FIG. 2 is a G.sub.M graph that is useful in understanding how the differential amplifier of FIG. 1 typically operates. For this purpose, the intermediate section of the V.sub.PS range needs to be subdivided into a high transition zone extending between V.sub.MH and a lower voltage V.sub.TH, a low transition zone extending between V.sub.ML and a higher voltage V.sub.TL, and a central portion extending between V.sub.TH and V.sub.TL. AS V.sub.CM traverses the low transition zone in the positive direction, FETs Q1 and Q2 switch from off to fully on. Likewise, FETs Q3 and Q4 switch from off to fully on when V.sub.CM traverses the high transition zone in the negative direction.
FETs Q1-Q4 are all fully conductive when V.sub.CM is in the central portion of the intermediate range. Current-steering circuit 18 is inactive. Tail current I.sub.N equals I.sub.L, while tail current I.sub.P equals I.sub.H. As indicated in FIG. 2, G.sub.M is constant at a nominal value G.sub.MN in the central portion of the intermediate range.

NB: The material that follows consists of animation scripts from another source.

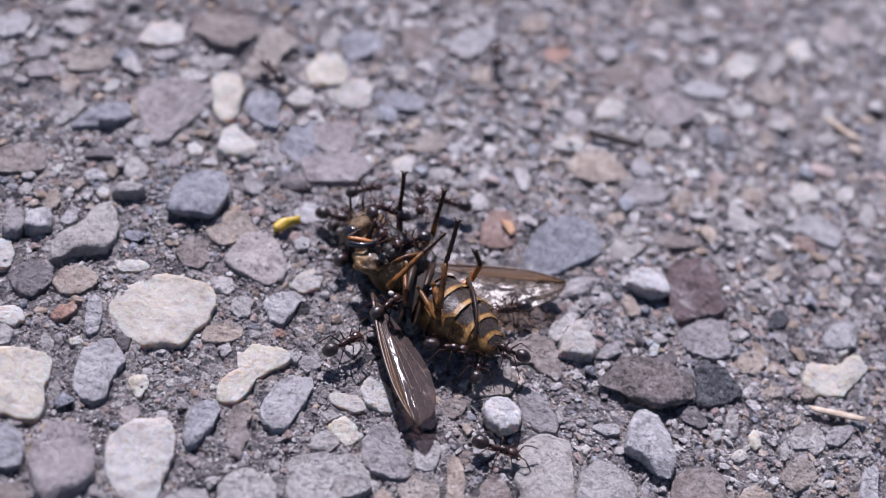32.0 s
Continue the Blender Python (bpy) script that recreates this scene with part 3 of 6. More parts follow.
leg([(-2.6, -3.2, 4.2), (-3.0, -2.0, 5.2), (-3.1, -1.8, 6.2), (-3.25, -2.1, 9.0)], 0.28, FLY_TARSUS)
leg([(-1.0, -3.6, 4.2), (-0.5, -3.0, 5.0), (-0.5, -2.9, 6.6), (-0.4, -2.8, 9.0)], 0.29)
leg([(0.4, -6.6, 4.2), (1.1, -9.2, 4.9), (0.8, -7.2, 7.0), (0.9, -5.8, 9.5)], 0.3)
leg([(-2.4, -8.0, 4.3), (-2.3, -8.3, 5.0), (-0.8, -6.2, 6.4), (0.2, -4.7, 7.0)], 0.3)
bm = bmesh.new()
line = bend([own(-4.6, -4.3, 4.4), own(-4.55, -4.05, 5.0), own(-4.4, -3.5, 5.6)], 5)
tube(bm, line, [0.2 - 0.008 * k for k in range(len(line))])
bristles(bm, line, 0.2, 30, 8)
part("fore_foot", bm, FLY_TARSUS, fly, "short black foot standing over the head")
leg([(2.2, -5.6, 3.6), (2.75, -4.7, 3.6), (3.1, -4.5, 4.8), (2.5, -4.1, 5.6)], 0.33, FLY_ORANGE, "orange leg with a hooked black foot")
leg([(-4.1, -4.6, 4.6), (-5.9, -4.7, 4.55), (-5.3, -4.1, 4.9)], 0.24, FLY_ORANGE, "short orange leg folded over the neck")
# A thin black rod along the top of the abdomen.
bm = bmesh.new()
line = bend([own(2.5, -5.2, 4.0), own(3.1, -7.4, 4.85), own(3.6, -9.1, 4.55), own(3.75, -10.2, 3.8)], 5)
tube(bm, line, [0.17 - 0.005 * k for k in range(len(line))])
part("hind_leg", bm, FLY_TARSUS, fly, "thin black rod bent over the abdomen")
for a, b in (((-0.6, -7.4, 4.4), (1.0, -9.6, 4.2)), ((-1.6, -6.6, 4.5), (-1.1, -8.8, 3.9)), ((-2.6, -6.0, 4.6), (-1.0, -5.0, 5.0))):
    bm = bmesh.new()
    line = bend([own(*a), (own(*a) + own(*b)) / 2 + Vector((0, 0, 0.15)), own(*b)], 5)
    tube(bm, line, [0.11 + 0.07 * math.sin(math.pi * k / (len(line) - 1)) for k in range(len(line))])
    part("thigh", bm, FLY_LEG, fly, "brown thigh folded on the belly")

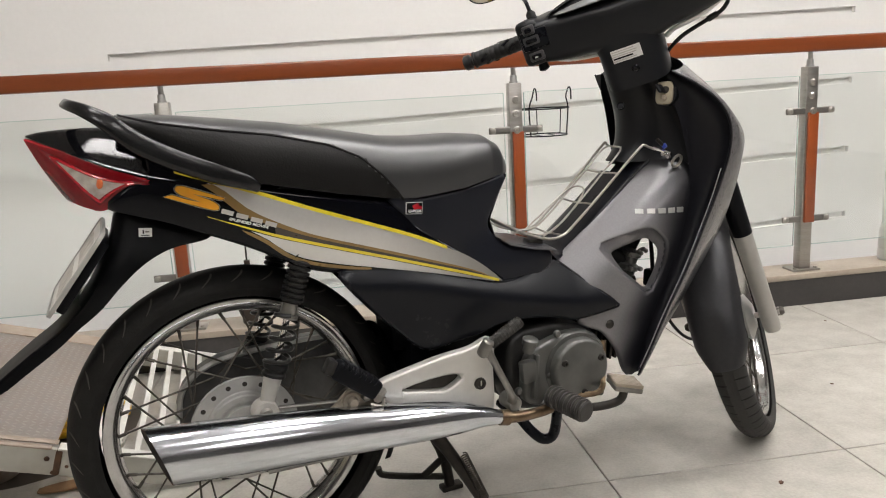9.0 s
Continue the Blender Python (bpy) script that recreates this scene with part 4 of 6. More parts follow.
def shields(bike):
    # spine and steering column cover facing the rider
    rows = []
    for cx, cz, ex, ew, ez in ((0.600, 0.556, 0.604, 0.108, 0.540), (0.625, 0.536, 0.630, 0.084, 0.523), (0.655, 0.530, 0.658, 0.062, 0.522), (0.690, 0.553, 0.691, 0.060, 0.546), (0.727, 0.584, 0.727, 0.060, 0.575), (0.768, 0.618, 0.768, 0.060, 0.608), (0.809, 0.653, 0.809, 0.060, 0.643), (0.850, 0.688, 0.850, 0.060, 0.675), (0.885, 0.715, 0.890, 0.060, 0.702)):
        rows.append([(lerp(cx, ex, abs(u) ** 2.5), ew * math.sin(u * math.pi / 2), lerp(cz, ez, abs(u) ** 2.5)) for u in np.linspace(-1, 1, 21)])
    cols = [spl([r[j] for r in rows], 30) for j in range(21)]
    part("tunnel_spine", grid(bmesh.new(), [[cols[j][i] for j in range(21)] for i in range(30)]), M_BLACKSATIN, bike, "dark glossy spine of the tunnel", 60)
    rows = []
    for cx, cz, lx, ly, lz in ((0.822, 0.696, 0.940, 0.122, 0.690), (0.838, 0.716, 0.934, 0.122, 0.713), (0.848, 0.745, 0.930, 0.120, 0.745), (0.848, 0.785, 0.918, 0.115, 0.785), (0.839, 0.825, 0.902, 0.107, 0.825), (0.829, 0.855, 0.890, 0.096, 0.852), (0.818, 0.886, 0.880, 0.070, 0.882)):
        row = []
        for u in np.linspace(-1, 1, 31):
            a, sg = abs(u), math.copysign(1, u)
            if a < 0.5:
                w = a / 0.5 * math.pi / 2
                row.append((cx + 0.052 * (1 - math.cos(w)), sg * 0.056 * math.sin(w), cz))
            else:
                v = (a - 0.5) / 0.5
                dip = 0.010 * 4 * v * (1 - v)
                row.append((lerp(cx + 0.052, lx, v) + dip, sg * lerp(0.056, ly, v), lerp(cz, lz, v)))
        rows.append(row)
    cols = [spl([r[j] for r in rows], 26) for j in range(31)]
    part("column_cover", grid(bmesh.new(), [[cols[j][i] for j in range(31)] for i in range(26)]), M_BAR, bike, "matt black steering column cover", 60)

    # painted side panels of the tunnel, with a window
    outline = [(0.632, 0.522), (0.647, 0.520), (0.682, 0.544), (0.718, 0.572), (0.758, 0.604), (0.799, 0.639), (0.840, 0.671), (0.882, 0.699), (0.910, 0.708), (0.936, 0.698), (0.955, 0.665), (0.959, 0.620), (0.945, 0.560), (0.912, 0.480), (0.880, 0.400), (0.830, 0.315), (0.806, 0.266), (0.780, 0.254), (0.764, 0.270), (0.746, 0.318), (0.711, 0.362), (0.660, 0.386), (0.655, 0.400), (0.660, 0.440), (0.635, 0.490)]
    hole = [(0.725, 0.532), (0.741, 0.545), (0.781, 0.556), (0.828, 0.565), (0.852, 0.554), (0.874, 0.526), (0.866, 0.484), (0.846, 0.448), (0.834, 0.430), (0.819, 0.434), (0.791, 0.458), (0.754, 0.490)]
    def tun(x, z):
        s = (x - 0.647) * 0.606 - (z - 0.520) * 0.795    # across, away from the spine
        return 0.060 + 0.062 * math.sin(min(1.0, max(0.0, s / 0.085)) * math.pi / 2)
    for side in (-1, 1):
        p = part("tunnel_panel", panel(outline, tun, 0.004, side, holes=[hole], step=0.013, roll=0.007), M_GREYFADE, bike, "metallic grey side panel with a window, fading to black")
        rim = spl(hole, 72, closed=True)
        ring = []
        for q, drop in ((1.0, 0.006), (0.99, 0.009), (0.90, 0.014), (0.80, 0.019), (0.77, 0.024)):
            ring.append([(lerp(0.850, x, q), side * (tun(lerp(0.850, x, q), lerp(0.462, z, q)) - drop), lerp(0.462, z, q)) for x, z in rim])
        part("window_lip", loft(bmesh.new(), ring, caps=False), M_GREYPAINT, p, "sloping grey edge of the window", 60)
        b = lathe(bmesh.new(), [(0, 0.004), (0.006, 0.004), (0.009, 0.002), (0.010, 0), (0, 0)], 14, pose(0.729, side * tun(0.729, 0.378), 0.378, 90 * -side, 0, 0))
        part("bolt", b, M_DARKSTEEL, p)
        if side == -1:
            # raised maker's badge, drawn as five plain silver blocks
            for k in range(5):
                x, z = 0.818 + 0.0222 * k, 0.6005 - 0.0010 * k
                slope = math.degrees(math.atan2(tun(x + 0.01, z) - tun(x - 0.01, z), 0.02))
                up = math.degrees(math.atan2(tun(x, z + 0.006) - tun(x, z - 0.006), 0.012))
                m = pose(x, -tun(x, z) - 0.0012, z) @ Matrix.Rotation(radians(-slope), 4, "Z") @ pose(0, 0, 0, 90 + up, 0, 0) @ Matrix.Rotation(radians(-3), 4, "Z")
                part("badge_block", box(bmesh.new(), (0.0172, 0.0112, 0.0014), m, 0.0005, 1), M_HUB, p)

    # wings: L inner line, R rim, F leading face
    L = [(0.868, 0.072, 0.884), (0.884, 0.098, 0.845), (0.905, 0.112, 0.800), (0.922, 0.119, 0.730), (0.934, 0.1215, 0.650), (0.918, 0.1225, 0.560), (0.878, 0.1230, 0.465), (0.831, 0.1235, 0.370), (0.789, 0.1235, 0.285), (0.777, 0.1235, 0.258)]
    R = [(0.886, 0.120, 0.880), (0.941, 0.168, 0.834), (0.980, 0.176, 0.785), (0.990, 0.178, 0.745), (0.982, 0.178, 0.705), (0.964, 0.176, 0.650), (0.925, 0.174, 0.566), (0.880, 0.172, 0.476), (0.836, 0.168, 0.398), (0.800, 0.160, 0.318), (0.778, 0.150, 0.266)]
    F = [(0.940, 0.090, 0.892), (0.995, 0.125, 0.832), (1.036, 0.140, 0.780), (1.058, 0.144, 0.738), (1.052, 0.144, 0.690), (1.040, 0.142, 0.640), (1.008, 0.138, 0.560), (0.955, 0.128, 0.465), (0.893, 0.120, 0.375), (0.838, 0.112, 0.300), (0.806, 0.110, 0.262)]
    Cc = [(0.965, 0.0, 0.915), (1.060, 0.0, 0.850), (1.120, 0.0, 0.790), (1.150, 0.0, 0.725), (1.120, 0.03, 0.645), (1.070, 0.05, 0.555), (1.000, 0.06, 0.455), (0.935, 0.07, 0.370), (0.865, 0.075, 0.298), (0.820, 0.08, 0.262)]
    n = 40
    for side in (-1, 1):
        l, r, f, c = (spl(q, n) for q in (L, R, F, Cc))
        if side == 1:
            for q in (l, r, f):
                q[:, 0] -= 0.016
            c = np.array([lerp(p, q, float(np.interp(q[2], (0.58, 0.66), (0.4, 1.0)))) for p, q in zip(f, c)])
        inner, outer = [], []
        for i in range(n):
            a, b = l[i], r[i]
            row = []
            for v in np.linspace(0, 1, 9):
                q = lerp(a, b, v)
                q = q + np.array((0.022, -0.012, 0)) * 4 * v * (1 - v)
                row.append((q[0], side * q[1], q[2]))
            inner.append(row)
            o = spl([r[i], r[i] + (f[i] - r[i]) * 0.25 + np.array((0.004, 0.006, 0)), f[i], lerp(f[i], c[i], 0.55) + np.array((0.012, 0, 0)), c[i]], 15)
            outer.append([(q[0], side * q[1], q[2]) for q in o])
        w = part("leg_shield", grid(bmesh.new(), outer), M_WING, bike, "metallic grey leg shield with a thin light edge line", 60)
        part("inner_face", grid(bmesh.new(), inner), M_INNER, w, "black inner face", 60)
        part("edge_trim", tube(bmesh.new(), [(q[0], side * q[1], q[2]) for q in r[::3]], 0.0026, 6, 60), M_INNER, w)
        bm = tube(bmesh.new(), [(lerp(q[0], p[0], 0.10) - 0.002, side * (lerp(q[1], p[1], 0.10)), q[2]) for p, q in zip(l[14:39:3], r[14:39:3])], 0.0011, 5, 50)
        part("pinstripe", bm, M_SILVER, w, "thin silver pinstripe")
        if side == -1:
            bm = grid(bmesh.new(), [[(lerp(f[i], r[i], v)[0] + 0.0035, side * (lerp(f[i], r[i], v)[1] + 0.0045), f[i][2]) for v in (0.55, 0.68, 0.80)] for i in range(10, 14)])
            part("gold_flash", bm, M_GOLD, w)
    # ignition switch with its pentagonal plate
    d = Vector((-0.80, -0.56, 0.20)).normalized()
    m = Matrix.Translation((0.882, -0.104, 0.836)) @ d.to_track_quat("Z", "Y").to_matrix().to_4x4()
    ign = part("ignition_switch", lathe(bmesh.new(), [(0, -0.03), (0.022, -0.03), (0.024, 0.0), (0.018, 0.004), (0, 0.004)], 20, m), M_BLACKMATT, bike, "ignition lock with a cream key plate")
    bm = bmesh.new()
    pts = [(0.0180 * math.copysign(abs(math.cos(a)) ** 0.5, math.cos(a)), 0.0235 * math.copysign(abs(math.sin(a)) ** 0.5, math.sin(a))) for a in np.linspace(0, 2 * math.pi, 33)[:-1]]
    loft(bm, [[m @ Vector((x, y, 0.004)) for x, y in pts], [m @ Vector((x * 0.92, y * 0.92, 0.007)) for x, y in pts]])
    part("key_plate", bm, M_CREAM, ign, "cream shield-shaped key plate", 25)
    part("key_slot", lathe(bmesh.new(), [(0, 0.010), (0.006, 0.010), (0.008, 0.006), (0.0, 0.006)], 14, m @ pose(0.002, 0.006, 0.0005)), M_DARKSTEEL, ign)
    part("key_head", box(bmesh.new(), (0.006, 0.020, 0.028), m @ pose(-0.004, 0.006, 0.022, 0, -12, 35), 0.003), M_BLACKMATT, ign, "black key head")
    part("lock_slot", lathe(bmesh.new(), [(0, 0.009), (0.004, 0.009), (0.006, 0.006), (0.0, 0.006)], 12, m @ pose(0.001, -0.010, 0.0005)), M_SILL, ign)
    # bag hook with a blue-tipped ring
    h = part("bag_hook", tube(bmesh.new(), [(0.872, -0.078, 0.725), (0.886, -0.088, 0.720), (0.898, -0.102, 0.712)], 0.0045, 8, 14), M_CHROME, bike, "chrome bag hook with a blue tip")
    bm = lathe(bmesh.new(), [(0, 0), (0.010, 0), (0.011, 0.006), (0.008, 0.016), (0.0, 0.018)], 14, pose(0.897, -0.082, 0.710, 90, 0, 0))
    part("base", bm, M_CHROME, h)
    part("ring", tube(bmesh.new(), [(0.908 + 0.011 * math.cos(a), -0.110 - 0.006 * math.sin(a), 0.697 + 0.012 * math.sin(a)) for a in np.linspace(0, 2 * math.pi, 13)[:-1]], 0.003, 7, 30, closed=True), M_STEEL, h)
    part("tip", lathe(bmesh.new(), [(0, 0.008), (0.005, 0.007), (0.006, 0), (0, 0)], 10, pose(0.884, -0.096, 0.728, 60, 0, 30)), mat("blue plastic tip", (0.02, 0.05, 0.35), None, 20, 0.3), h, "blue plastic tip")
    part("lever", tube(bmesh.new(), [(0.884, -0.097, 0.730), (0.868, -0.096, 0.744)], 0.004, 7, 4), M_DARKSTEEL, h)
    # screw sockets on the column
    for x, y, z in ((0.797, -0.060, 0.815),):
        part("screw_socket", lathe(bmesh.new(), [(0, 0.001), (0.006, 0.001), (0.008, 0.003), (0.009, 0), (0, 0)], 12, pose(x, y - 0.012, z, 0, -60, 30)), M_BLACKMATT, bike)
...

It is possible to select the characteristics of current-reversing circuits 20 and 22 in such a manner that G.sub.M is largely equal to G.sub.MN when V.sub.CM is in the low end range where transistors Q1 and Q2 are turned off and supply current I.sub.P is greater than I.sub.H. Likewise, G.sub.M can be largely fixed at G.sub.MN across the high end range where FETs Q3 and Q4 are turned off and current I.sub.N is greater than I.sub.L. FIG. 2 illustrates this example.
Unfortunately, G.sub.M for the high and low transition zones climbs to a value significantly greater than G.sub.MN due to the square-root dependence of the individual transconductance of each of FETs Q1-Q4 on its drain current. In particular, G.sub.M in the transition zones typically reaches a maximum 15% above G.sub.MN. The increased G.sub.M in the transition zones is decidedly unattractive in some operational-amplifier applications.
There is a significant need for differential amplifiers that have FET inputs. Accordingly, it would be highly advantageous to have an FET-input differential amplifier that achieves both rail-to-rail input capability and substantially constant G.sub.M as V.sub.CM traverses the entire V.sub.PS range.